Mercury Policy Project: Mercury Rising - Reducing global emissions from burning mercury-added products
February 2009
This assessment has been prepared for the Mercury Policy Project/Tides Center and is being co-released by the Zero Mercury Working Group (ZMWG), Ban Toxics! and the Global Alliance for Incinerator Alternatives (GAIA).
Project objective
The atmospheric mercury (Hg) emissions from waste have long been inadequately understood and seriously underestimated.
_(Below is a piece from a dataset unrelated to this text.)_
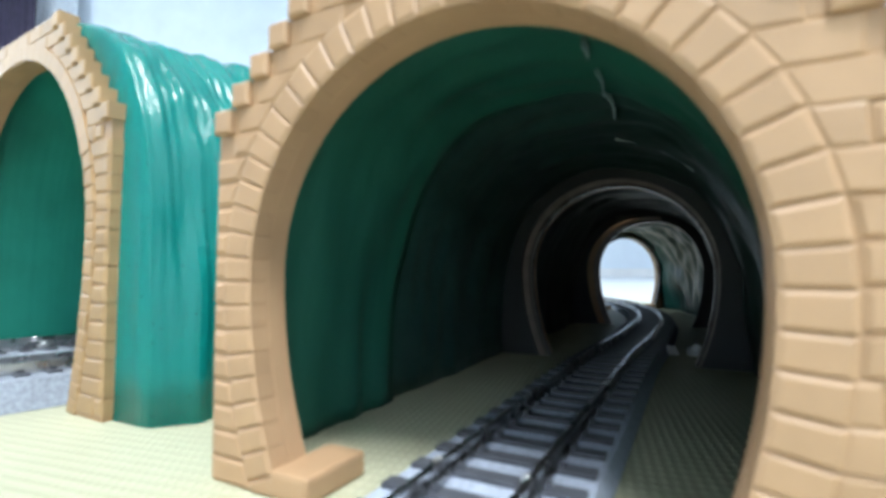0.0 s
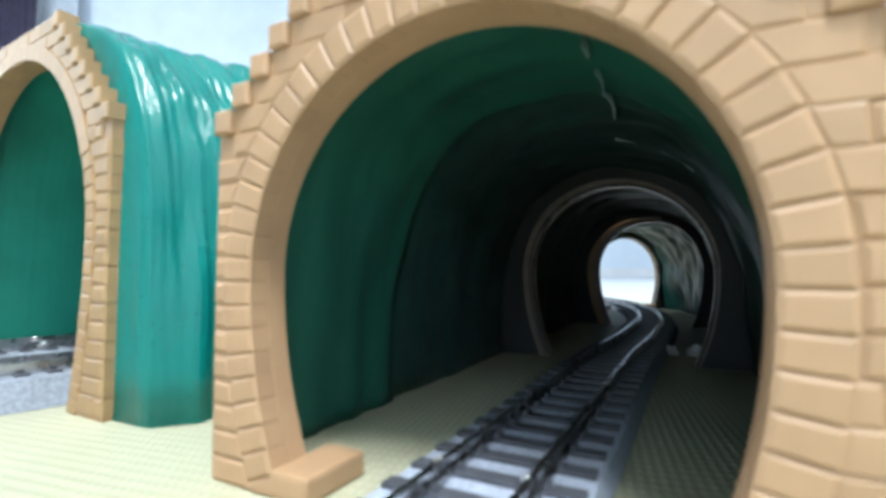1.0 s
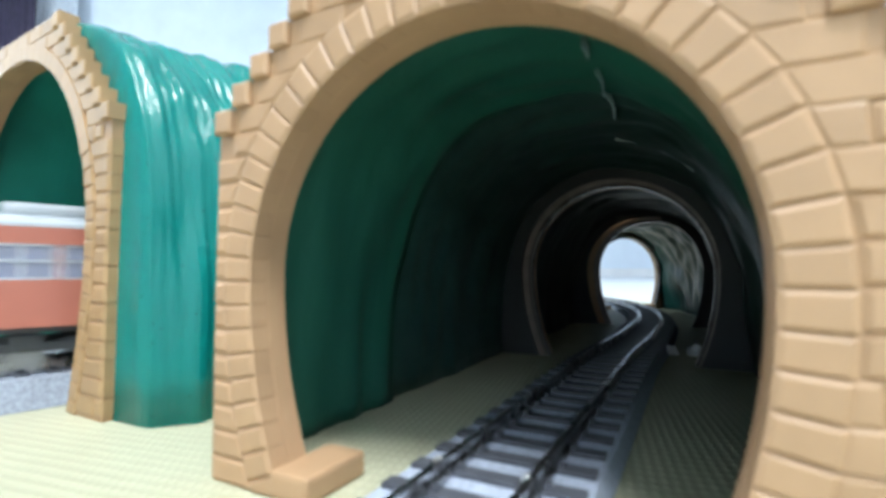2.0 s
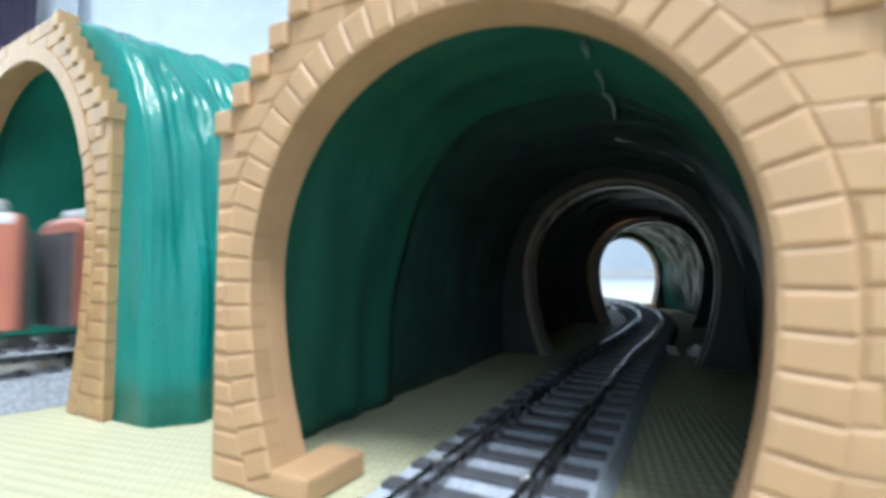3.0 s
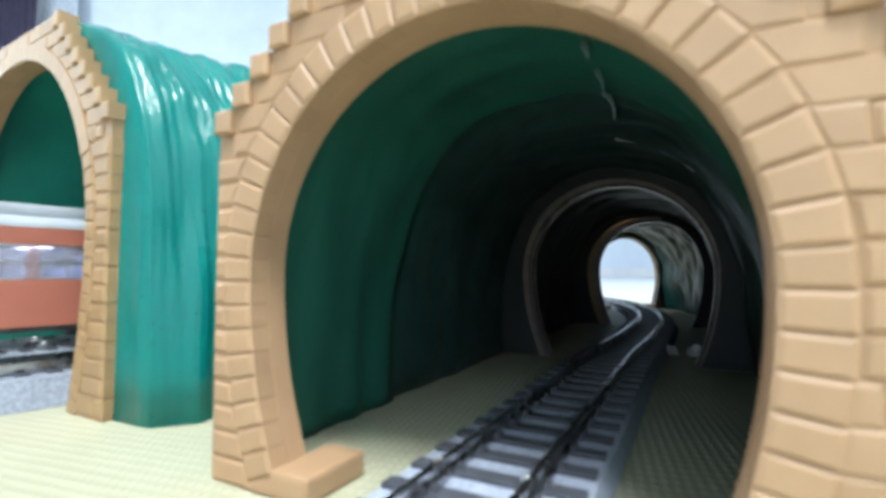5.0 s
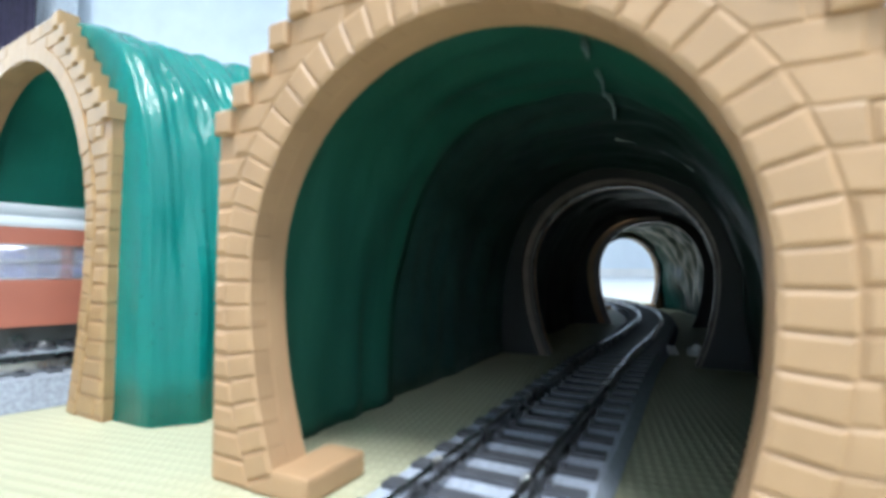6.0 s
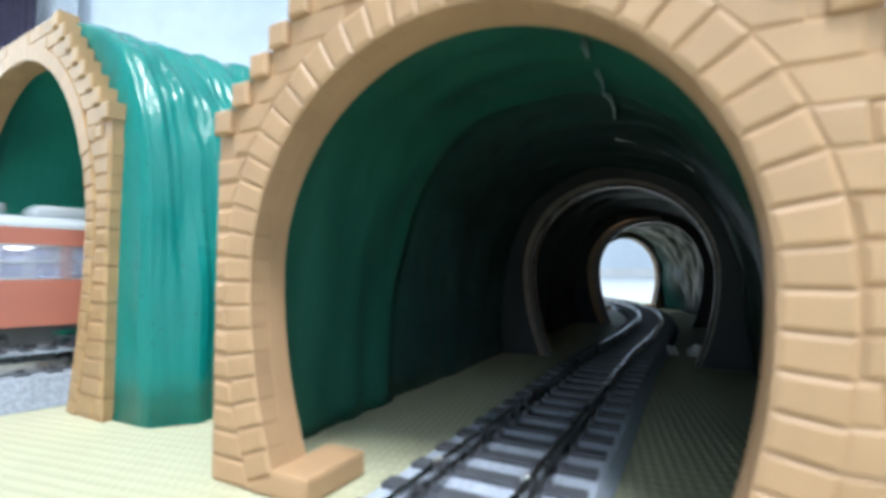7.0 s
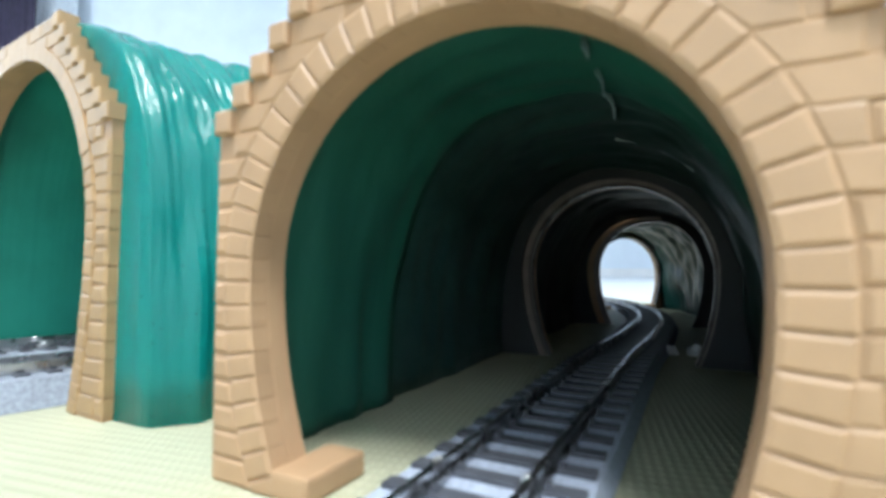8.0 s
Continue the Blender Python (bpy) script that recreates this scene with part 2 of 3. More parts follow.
# ---------------------------------------------------------------- room
def room():
    x0, x1, y0, y1, top = -3.6, 2.6, -2.0, 3.7, 2.4

    def slab(name, a, b, mat, label, category):
        bm = bmesh.new()
        box(bm, a[0], b[0], a[1], b[1], a[2], b[2])
        return tagged(part(name, bm, mat, scale=1.0), label, category, kind="structure")

    slab("floor", (x0, y0, -0.05), (x1, y1, -0.003), PALE_FLOOR, "pale whitish sheet floor of the room", "floor")
    bm = bmesh.new()
    box(bm, -0.95, 0.162, -0.45, 0.92, -0.0029, 0.0, 0.0006)
    tagged(part("woven_mat", bm, TATAMI, scale=1.0), "pale straw woven mat under the model railway", "mat")
    slab("ceiling", (x0, y0, top), (x1, y1, top + 0.1), WHITE, "plain white ceiling above the layout", "ceiling")
    slab("wall_north", (x0, y1, -0.05), (x1, y1 + 0.1, top), WALL, "pale bluish white papered wall", "wall")
    slab("wall_east", (x1, y0, -0.05), (x1 + 0.1, y1, top), WALL, "pale bluish white papered wall", "wall")
    slab("wall_west", (x0 - 0.1, y0, -0.05), (x0, y1, top), WALL, "pale bluish white papered wall", "wall")
    slab("wall_south", (x0, y0 - 0.1, -0.05), (x1, y0, top), WALL, "pale bluish white papered wall", "wall")
    bm = bmesh.new()
    box(bm, x0, x1, y1 - 0.014, y1, -0.0029, 0.064, 0.003)
    tagged(part("baseboard", bm, WHITE, scale=1.0), "white painted baseboard along the wall", "baseboard", kind="structure")
    for name, a, b, mat, label in (("lace_curtain", -3.3, -2.83, CURTAIN, "white lace curtain hanging in soft folds"),
                                   ("dark_curtain", -3.57, -3.06, PURPLE, "dark purple curtain drawn aside beside the lace")):
        bm = bmesh.new()
        n = 160
        y = y1 - (0.10 if mat is CURTAIN else 0.22)
        rows = [[], []]
        for i in range(n + 1):
            x = a + (b - a) * i / n
            f = 0.009 * math.sin(x * 50 + 3 * math.sin(x * 7)) + 0.004 * math.sin(x * 131 + 1)
            for k, z in enumerate((0.03, 2.25)):
                rows[k].append(bm.verts.new((x, y + f * (1 if k == 0 else 0.6), z)))
        for i in range(n):
            bm.faces.new((rows[0][i], rows[0][i + 1], rows[1][i + 1], rows[1][i]))
        ob = tagged(part(name, bm, mat, scale=1.0, smooth=True), label, "curtain")
        ob.modifiers.new("thickness", "SOLIDIFY").thickness = 0.004
    lamp = thing("ceiling_lamp", "square white ceiling lamp switched on", "ceiling lamp", pose(0.05, -0.84, 2.4))
    bm = bmesh.new()
    box(bm, -0.42, 0.42, -0.42, 0.42, -0.10, 0.0, 0.02)
    part("housing", bm, WHITE, lamp, scale=1.0)
    bm = bmesh.new()
    box(bm, -0.39, 0.39, -0.39, 0.39, -0.13, -0.10, 0.012)
    part("diffuser", bm, SHADE, lamp, "glowing opal diffuser", scale=1.0)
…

This report scrutinizes the largest contributor to mercury in the waste stream – mercury-added products – and greatly improves our global understanding of this source of emissions.
Report recommendations
The magnitude of mercury releases to air from sources involving the combustion, both controlled and uncontrolled, of mercury-added products attests to the need for globally coordinated actions to phase out the manufacture, sale and use of such products.
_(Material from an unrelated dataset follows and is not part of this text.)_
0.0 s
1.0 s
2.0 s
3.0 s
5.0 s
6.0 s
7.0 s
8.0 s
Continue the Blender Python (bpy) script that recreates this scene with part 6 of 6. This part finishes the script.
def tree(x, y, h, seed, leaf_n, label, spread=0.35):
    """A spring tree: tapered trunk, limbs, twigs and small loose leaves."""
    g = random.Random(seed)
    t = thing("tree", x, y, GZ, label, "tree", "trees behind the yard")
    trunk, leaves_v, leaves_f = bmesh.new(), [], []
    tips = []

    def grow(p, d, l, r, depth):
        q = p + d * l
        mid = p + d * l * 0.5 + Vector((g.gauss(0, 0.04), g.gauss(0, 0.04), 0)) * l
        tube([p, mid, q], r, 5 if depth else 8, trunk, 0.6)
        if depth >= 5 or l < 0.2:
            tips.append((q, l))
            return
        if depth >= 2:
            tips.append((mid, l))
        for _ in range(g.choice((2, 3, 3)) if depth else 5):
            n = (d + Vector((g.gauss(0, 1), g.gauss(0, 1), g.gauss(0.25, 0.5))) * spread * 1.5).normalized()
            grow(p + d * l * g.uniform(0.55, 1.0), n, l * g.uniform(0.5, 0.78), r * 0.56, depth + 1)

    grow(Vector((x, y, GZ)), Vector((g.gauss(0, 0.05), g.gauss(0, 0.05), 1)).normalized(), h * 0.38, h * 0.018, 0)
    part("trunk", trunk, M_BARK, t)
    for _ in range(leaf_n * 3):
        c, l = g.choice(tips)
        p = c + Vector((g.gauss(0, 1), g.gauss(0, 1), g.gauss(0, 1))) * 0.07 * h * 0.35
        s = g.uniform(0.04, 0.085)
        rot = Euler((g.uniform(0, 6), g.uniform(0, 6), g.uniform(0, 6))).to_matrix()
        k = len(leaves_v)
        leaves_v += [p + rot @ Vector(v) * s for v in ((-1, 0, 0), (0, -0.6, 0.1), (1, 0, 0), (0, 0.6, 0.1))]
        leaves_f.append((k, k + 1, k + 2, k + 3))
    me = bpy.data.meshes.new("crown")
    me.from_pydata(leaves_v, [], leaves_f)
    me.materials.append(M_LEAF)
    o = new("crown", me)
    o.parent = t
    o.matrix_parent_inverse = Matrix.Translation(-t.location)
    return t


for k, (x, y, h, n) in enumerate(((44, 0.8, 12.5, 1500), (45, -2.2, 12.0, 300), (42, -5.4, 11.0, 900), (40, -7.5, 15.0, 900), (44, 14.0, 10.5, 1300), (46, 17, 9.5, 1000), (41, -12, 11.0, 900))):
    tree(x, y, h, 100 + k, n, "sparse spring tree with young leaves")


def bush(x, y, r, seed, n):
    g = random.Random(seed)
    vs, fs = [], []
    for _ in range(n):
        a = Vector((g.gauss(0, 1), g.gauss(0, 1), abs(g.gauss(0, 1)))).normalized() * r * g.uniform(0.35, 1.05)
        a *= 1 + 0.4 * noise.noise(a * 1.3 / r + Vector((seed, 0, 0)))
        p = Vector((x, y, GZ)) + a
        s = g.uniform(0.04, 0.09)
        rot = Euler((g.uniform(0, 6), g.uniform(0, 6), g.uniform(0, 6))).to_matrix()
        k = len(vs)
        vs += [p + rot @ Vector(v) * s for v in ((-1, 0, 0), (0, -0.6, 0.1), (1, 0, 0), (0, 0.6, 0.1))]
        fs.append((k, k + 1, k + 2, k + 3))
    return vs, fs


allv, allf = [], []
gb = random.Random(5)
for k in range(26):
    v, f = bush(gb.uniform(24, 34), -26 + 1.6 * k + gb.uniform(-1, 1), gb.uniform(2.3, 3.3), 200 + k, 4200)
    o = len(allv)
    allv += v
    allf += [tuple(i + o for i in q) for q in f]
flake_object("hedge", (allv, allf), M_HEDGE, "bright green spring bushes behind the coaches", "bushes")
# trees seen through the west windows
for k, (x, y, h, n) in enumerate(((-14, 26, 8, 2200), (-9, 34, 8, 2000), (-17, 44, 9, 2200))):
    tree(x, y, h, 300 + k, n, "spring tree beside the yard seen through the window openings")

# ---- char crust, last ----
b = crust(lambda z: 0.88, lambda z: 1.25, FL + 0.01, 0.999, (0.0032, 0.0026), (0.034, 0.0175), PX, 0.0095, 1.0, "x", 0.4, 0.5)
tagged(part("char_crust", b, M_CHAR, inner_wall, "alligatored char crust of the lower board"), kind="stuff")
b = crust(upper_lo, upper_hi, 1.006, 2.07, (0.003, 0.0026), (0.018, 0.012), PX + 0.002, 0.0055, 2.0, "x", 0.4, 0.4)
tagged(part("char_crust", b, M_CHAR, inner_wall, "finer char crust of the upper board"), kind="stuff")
Toward that end, it is recommended that the United Nations Environment Program Governing Council take the following steps at its February 2009 meeting in Nairobi:
1) Establish an Intergovernmental Negotiating Committee (INC) for the purpose of negotiating a free-standing legally binding instrument on mercury that shall include, in part, provisions to phase out as soon as possible the use of mercury in the manufacture of products for which viable non-mercury alternatives are available, such as measuring devices, batteries, and switches, recognizing that the time frames for such phase-outs may differ depending upon the product and the circumstances of the different countries.
2) Request that UNEP, in the interim period before such an instrument becomes effective, assume responsibility for the awareness-raising, analytical, technical and legal support activities necessary to encourage manufacturers of mercuryadded products, and countries where such manufacturers are located, to identify and implement the actions needed to shift production toward mercury-free alternative products.
3) Recognize that combustion of mercury-added products in incinerators, landfill fires and open burning of domestic waste is a significant contributor of mercury and other toxics to both local and global ecosystems, and urge countries to take steps to stop these practices and to move expeditiously towards safe, just, sustainable and more environmentally-sound alternatives.
4) Request that UNEP take account of the additional emissions identified in this report in its revision of the draft AMAP/UNEP (2008) Technical Background Report to the Global Atmospheric Mercury Assessment.